Решение:
- a) \( \sin(\pi + \alpha) + \cos\left(\frac{3\pi}{2} - \alpha\right) = -\sin \alpha + (-\sin \alpha) = -2\sin \alpha \).
- б) \( \text{tg}\left(\frac{\pi}{2} + \alpha\right) - \text{ctg}(2\pi - \alpha) = -\text{ctg} \alpha - (-\text{ctg} \alpha) = -\text{ctg} \alpha + \text{ctg} \alpha = 0 \).
- в) \( \cos 2\alpha + 2\sin^2(\pi - \alpha) = \cos 2\alpha + 2\sin^2 \alpha \).

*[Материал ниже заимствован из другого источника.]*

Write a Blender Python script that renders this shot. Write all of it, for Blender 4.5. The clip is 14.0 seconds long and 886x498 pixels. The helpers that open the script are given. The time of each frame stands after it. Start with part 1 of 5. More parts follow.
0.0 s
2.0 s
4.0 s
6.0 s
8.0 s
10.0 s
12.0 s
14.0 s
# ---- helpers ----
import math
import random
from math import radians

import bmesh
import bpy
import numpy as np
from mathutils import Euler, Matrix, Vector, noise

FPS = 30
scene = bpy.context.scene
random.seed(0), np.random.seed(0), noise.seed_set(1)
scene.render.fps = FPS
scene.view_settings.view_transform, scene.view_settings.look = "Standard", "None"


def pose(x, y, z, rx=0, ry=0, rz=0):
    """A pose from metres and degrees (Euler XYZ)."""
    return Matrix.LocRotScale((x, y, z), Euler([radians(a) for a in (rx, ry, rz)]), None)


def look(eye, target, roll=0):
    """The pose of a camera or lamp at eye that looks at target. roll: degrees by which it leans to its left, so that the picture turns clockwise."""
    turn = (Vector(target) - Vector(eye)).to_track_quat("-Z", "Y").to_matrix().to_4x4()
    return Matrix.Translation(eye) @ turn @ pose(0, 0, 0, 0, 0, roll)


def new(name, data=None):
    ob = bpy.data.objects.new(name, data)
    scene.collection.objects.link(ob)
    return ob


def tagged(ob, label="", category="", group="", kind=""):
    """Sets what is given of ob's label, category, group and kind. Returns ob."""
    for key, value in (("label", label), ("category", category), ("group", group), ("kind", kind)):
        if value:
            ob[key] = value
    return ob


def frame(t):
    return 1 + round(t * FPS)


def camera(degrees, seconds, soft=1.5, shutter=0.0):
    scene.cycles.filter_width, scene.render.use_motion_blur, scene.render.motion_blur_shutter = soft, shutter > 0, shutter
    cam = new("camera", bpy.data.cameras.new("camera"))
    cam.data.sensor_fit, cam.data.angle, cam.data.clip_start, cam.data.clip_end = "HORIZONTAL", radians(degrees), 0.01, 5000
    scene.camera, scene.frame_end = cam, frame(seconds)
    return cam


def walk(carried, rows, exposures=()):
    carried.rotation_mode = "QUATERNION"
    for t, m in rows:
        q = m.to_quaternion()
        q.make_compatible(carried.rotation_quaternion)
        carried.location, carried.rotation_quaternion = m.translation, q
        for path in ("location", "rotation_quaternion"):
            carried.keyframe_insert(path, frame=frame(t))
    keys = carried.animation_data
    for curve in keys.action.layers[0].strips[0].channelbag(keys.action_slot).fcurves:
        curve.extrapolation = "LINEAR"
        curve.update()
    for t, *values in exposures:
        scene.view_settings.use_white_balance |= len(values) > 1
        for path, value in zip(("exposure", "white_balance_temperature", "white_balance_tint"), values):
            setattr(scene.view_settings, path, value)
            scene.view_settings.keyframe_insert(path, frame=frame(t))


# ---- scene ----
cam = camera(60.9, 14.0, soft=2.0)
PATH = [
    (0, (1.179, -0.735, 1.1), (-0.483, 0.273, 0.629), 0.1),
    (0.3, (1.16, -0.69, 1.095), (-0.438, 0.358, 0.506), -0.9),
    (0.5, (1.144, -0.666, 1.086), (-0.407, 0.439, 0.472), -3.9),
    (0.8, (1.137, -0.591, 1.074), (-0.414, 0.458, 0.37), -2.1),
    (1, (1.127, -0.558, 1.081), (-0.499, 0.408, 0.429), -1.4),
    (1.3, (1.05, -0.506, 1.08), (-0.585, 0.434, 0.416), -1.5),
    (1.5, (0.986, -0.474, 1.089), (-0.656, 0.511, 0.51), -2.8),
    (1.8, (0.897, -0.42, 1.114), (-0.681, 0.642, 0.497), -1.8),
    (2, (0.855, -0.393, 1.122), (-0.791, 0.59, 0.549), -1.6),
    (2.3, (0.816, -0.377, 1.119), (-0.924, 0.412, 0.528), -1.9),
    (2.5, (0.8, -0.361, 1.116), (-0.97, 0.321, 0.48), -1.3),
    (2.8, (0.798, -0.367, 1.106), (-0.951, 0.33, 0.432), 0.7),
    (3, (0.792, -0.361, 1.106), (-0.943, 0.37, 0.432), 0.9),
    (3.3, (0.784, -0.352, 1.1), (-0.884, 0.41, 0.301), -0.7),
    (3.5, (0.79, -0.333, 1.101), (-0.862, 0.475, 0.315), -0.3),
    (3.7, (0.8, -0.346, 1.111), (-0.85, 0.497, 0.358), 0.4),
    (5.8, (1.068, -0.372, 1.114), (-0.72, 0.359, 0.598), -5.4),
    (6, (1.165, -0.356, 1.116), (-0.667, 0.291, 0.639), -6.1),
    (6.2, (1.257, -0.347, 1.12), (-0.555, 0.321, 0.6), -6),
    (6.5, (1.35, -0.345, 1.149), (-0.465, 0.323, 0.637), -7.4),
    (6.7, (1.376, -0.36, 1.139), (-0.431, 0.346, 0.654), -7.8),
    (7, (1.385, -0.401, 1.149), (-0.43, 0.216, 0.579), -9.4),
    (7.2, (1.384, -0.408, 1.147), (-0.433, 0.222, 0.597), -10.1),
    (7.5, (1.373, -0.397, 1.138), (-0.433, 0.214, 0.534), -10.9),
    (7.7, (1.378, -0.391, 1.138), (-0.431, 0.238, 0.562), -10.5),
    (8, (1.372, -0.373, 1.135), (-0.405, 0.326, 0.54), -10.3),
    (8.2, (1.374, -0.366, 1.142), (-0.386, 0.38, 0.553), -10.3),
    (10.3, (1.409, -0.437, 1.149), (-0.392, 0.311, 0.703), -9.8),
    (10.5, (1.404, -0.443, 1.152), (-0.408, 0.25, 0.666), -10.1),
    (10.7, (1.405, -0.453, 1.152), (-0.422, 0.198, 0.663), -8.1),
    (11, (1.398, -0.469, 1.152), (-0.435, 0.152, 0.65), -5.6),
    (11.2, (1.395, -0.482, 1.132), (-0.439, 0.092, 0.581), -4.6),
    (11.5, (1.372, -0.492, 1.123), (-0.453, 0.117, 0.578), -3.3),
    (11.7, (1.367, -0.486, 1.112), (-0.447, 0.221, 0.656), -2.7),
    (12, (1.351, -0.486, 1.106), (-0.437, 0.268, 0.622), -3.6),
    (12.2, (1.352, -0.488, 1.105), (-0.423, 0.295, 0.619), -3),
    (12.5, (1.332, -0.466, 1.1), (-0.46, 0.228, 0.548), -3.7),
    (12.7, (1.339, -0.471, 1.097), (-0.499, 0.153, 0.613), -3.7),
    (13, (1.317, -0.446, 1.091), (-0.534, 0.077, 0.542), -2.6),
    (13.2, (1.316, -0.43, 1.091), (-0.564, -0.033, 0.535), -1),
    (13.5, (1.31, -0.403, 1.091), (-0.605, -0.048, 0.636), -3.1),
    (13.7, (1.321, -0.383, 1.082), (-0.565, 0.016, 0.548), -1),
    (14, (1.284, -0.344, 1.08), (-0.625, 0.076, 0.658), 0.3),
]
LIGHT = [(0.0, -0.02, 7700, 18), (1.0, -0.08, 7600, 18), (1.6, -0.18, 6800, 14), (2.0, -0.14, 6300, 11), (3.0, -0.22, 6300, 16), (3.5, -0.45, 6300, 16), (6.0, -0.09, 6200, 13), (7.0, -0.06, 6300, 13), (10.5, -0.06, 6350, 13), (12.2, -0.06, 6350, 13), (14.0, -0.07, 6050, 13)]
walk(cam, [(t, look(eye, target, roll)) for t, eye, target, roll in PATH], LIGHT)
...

- г) \( \frac{\sin \alpha}{1 + \cos \alpha} + \frac{\sin \alpha}{1 - \cos \alpha} = \frac{\sin \alpha (1 - \cos \alpha) + \sin \alpha (1 + \cos \alpha)}{(1 + \cos \alpha)(1 - \cos \alpha)} = \frac{\sin \alpha - \sin \alpha \cos \alpha + \sin \alpha + \sin \alpha \cos \alpha}{1 - \cos^2 \alpha} = \frac{2\sin \alpha}{\sin^2 \alpha} = \frac{2}{\sin \alpha} \).
Ответ: a) \(-2\sin \alpha\); б) 0; в) \(\cos 2\alpha + 2\sin^2 \alpha\); г) \(\frac{2}{\sin \alpha}\).